En l'espèce, la cour a déduit du seul taux de la participation considérée, qui était de 19 % environ au cours des années en litige (et non 10 % comme l'a relevé de manière inexacte la cour), ainsi que de l'occupation d'un siège au conseil d'administration, que la société requérante disposait de la faculté d'exercer une influence certaine sur la gestion de la filiale et d'en déterminer les activités. La cour n'a, en statuant ainsi, pas recherché quelle était la répartition du reste du capital social alors qu'il ressortait du dossier qui lui était soumis qu'il était détenu, au cours des années en litige, à plus de 76 % par une autre entité. Quant au pacte d'actionnaires conclu postérieurement aux retenues à la source litigieuses que la cour a mentionné, cette circonstance postérieure est insusceptible d'avoir permis à la société intéressée d'exercer une influence certaine au cours des années en litige.
En s'abstenant ainsi, en présence d'une participation inférieure à 50 % du capital et des droits de vote, de rechercher si la répartition du capital restant permettait de regarder la participation litigieuse comme de nature à conférer une influence certaine à son détenteur ou, à l'inverse, faisait nécessairement obstacle à ce qu'une telle influence soit caractérisée, la cour nous paraît avoir commis une erreur de droit.

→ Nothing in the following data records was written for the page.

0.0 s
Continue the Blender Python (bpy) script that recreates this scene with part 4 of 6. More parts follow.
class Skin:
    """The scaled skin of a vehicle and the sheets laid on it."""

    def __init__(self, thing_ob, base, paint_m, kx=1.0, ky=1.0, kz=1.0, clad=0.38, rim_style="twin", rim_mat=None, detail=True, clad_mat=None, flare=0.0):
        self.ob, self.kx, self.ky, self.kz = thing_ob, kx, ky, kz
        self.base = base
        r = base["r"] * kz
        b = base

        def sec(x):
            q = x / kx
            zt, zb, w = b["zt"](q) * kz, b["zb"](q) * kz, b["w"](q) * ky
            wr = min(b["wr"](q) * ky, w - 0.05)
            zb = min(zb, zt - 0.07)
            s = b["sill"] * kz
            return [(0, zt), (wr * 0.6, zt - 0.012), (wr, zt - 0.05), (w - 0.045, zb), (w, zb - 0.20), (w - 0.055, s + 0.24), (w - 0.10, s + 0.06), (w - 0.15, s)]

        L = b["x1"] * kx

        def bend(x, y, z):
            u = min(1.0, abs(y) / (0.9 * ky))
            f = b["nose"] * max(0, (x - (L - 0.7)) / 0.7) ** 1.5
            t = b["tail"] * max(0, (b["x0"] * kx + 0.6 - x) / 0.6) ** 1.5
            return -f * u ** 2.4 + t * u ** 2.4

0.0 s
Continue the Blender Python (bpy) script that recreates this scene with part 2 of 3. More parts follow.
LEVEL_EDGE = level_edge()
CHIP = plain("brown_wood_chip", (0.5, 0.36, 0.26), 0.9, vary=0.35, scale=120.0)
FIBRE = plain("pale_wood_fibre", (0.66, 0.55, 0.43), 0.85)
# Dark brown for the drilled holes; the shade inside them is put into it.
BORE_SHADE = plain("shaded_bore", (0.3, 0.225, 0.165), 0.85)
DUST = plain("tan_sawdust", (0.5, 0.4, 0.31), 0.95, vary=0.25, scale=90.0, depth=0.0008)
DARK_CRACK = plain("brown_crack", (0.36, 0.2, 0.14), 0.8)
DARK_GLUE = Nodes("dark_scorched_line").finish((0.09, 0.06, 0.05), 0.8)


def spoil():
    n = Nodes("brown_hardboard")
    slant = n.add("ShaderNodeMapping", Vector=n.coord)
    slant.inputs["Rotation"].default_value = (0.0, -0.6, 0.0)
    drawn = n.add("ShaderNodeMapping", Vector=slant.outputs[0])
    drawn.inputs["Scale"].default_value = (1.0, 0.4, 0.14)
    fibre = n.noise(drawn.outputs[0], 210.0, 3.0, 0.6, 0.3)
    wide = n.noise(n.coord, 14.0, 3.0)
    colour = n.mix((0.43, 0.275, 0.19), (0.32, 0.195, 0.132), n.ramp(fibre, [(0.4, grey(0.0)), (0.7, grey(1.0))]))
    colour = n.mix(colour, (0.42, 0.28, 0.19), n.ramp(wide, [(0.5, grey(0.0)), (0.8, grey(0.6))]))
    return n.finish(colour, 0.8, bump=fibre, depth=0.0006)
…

Vous annulerez, par suite, son arrêt, sans qu'il soit besoin d'examiner les autres moyens du ministre.
Par ces motifs, nous concluons :
- à l'annulation de l'arrêt du 27 mai 2015 de la cour administrative d'appel de Versailles ;
- au renvoi de l'affaire à cette cour ;
- et au rejet des conclusions présentées par la société requérante au titre de l'article L. 761-1 du CJA (N° Lexbase : L3227AL4).